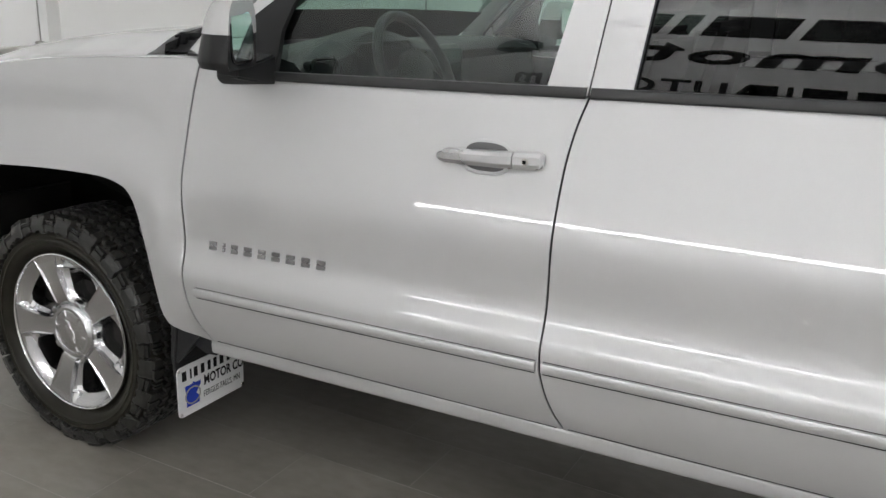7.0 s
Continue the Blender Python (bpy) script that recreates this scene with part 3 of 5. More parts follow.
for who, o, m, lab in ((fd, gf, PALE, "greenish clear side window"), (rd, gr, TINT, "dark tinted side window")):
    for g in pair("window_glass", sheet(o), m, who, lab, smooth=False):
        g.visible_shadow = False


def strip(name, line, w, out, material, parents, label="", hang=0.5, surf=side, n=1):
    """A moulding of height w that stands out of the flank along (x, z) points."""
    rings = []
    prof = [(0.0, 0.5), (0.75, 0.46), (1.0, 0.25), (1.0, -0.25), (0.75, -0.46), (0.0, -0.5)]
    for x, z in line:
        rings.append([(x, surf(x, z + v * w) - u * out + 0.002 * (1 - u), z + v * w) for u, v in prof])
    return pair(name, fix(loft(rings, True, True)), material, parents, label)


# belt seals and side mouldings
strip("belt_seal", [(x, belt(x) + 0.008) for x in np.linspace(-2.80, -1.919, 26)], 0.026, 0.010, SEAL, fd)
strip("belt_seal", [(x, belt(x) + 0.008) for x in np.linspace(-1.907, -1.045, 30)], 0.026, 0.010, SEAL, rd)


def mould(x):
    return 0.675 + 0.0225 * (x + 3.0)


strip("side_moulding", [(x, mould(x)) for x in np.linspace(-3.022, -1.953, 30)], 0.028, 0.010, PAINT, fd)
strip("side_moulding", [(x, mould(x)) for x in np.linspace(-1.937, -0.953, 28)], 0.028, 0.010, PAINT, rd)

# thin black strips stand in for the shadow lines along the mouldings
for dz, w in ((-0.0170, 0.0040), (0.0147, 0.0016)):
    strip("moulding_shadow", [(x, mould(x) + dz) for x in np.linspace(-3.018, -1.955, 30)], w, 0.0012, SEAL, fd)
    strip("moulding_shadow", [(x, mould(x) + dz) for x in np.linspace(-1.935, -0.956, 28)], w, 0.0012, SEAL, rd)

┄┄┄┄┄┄

• **WORK REQUIRED**: Transcribe the whole listing exactly. Pictures stay out of your copy.

• **OUTPUT BELOW**:
7.0 s
Continue the Blender Python (bpy) script that recreates this scene with part 3 of 5. More parts follow.
for who, o, m, lab in ((fd, gf, PALE, "greenish clear side window"), (rd, gr, TINT, "dark tinted side window")):
    for g in pair("window_glass", sheet(o), m, who, lab, smooth=False):
        g.visible_shadow = False


def strip(name, line, w, out, material, parents, label="", hang=0.5, surf=side, n=1):
    """A moulding of height w that stands out of the flank along (x, z) points."""
    rings = []
    prof = [(0.0, 0.5), (0.75, 0.46), (1.0, 0.25), (1.0, -0.25), (0.75, -0.46), (0.0, -0.5)]
    for x, z in line:
        rings.append([(x, surf(x, z + v * w) - u * out + 0.002 * (1 - u), z + v * w) for u, v in prof])
    return pair(name, fix(loft(rings, True, True)), material, parents, label)


# belt seals and side mouldings
strip("belt_seal", [(x, belt(x) + 0.008) for x in np.linspace(-2.80, -1.919, 26)], 0.026, 0.010, SEAL, fd)
strip("belt_seal", [(x, belt(x) + 0.008) for x in np.linspace(-1.907, -1.045, 30)], 0.026, 0.010, SEAL, rd)


def mould(x):
    return 0.675 + 0.0225 * (x + 3.0)


strip("side_moulding", [(x, mould(x)) for x in np.linspace(-3.022, -1.953, 30)], 0.028, 0.010, PAINT, fd)
strip("side_moulding", [(x, mould(x)) for x in np.linspace(-1.937, -0.953, 28)], 0.028, 0.010, PAINT, rd)

# thin black strips stand in for the shadow lines along the mouldings
for dz, w in ((-0.0170, 0.0040), (0.0147, 0.0016)):
    strip("moulding_shadow", [(x, mould(x) + dz) for x in np.linspace(-3.018, -1.955, 30)], w, 0.0012, SEAL, fd)
    strip("moulding_shadow", [(x, mould(x) + dz) for x in np.linspace(-1.935, -0.956, 28)], w, 0.0012, SEAL, rd)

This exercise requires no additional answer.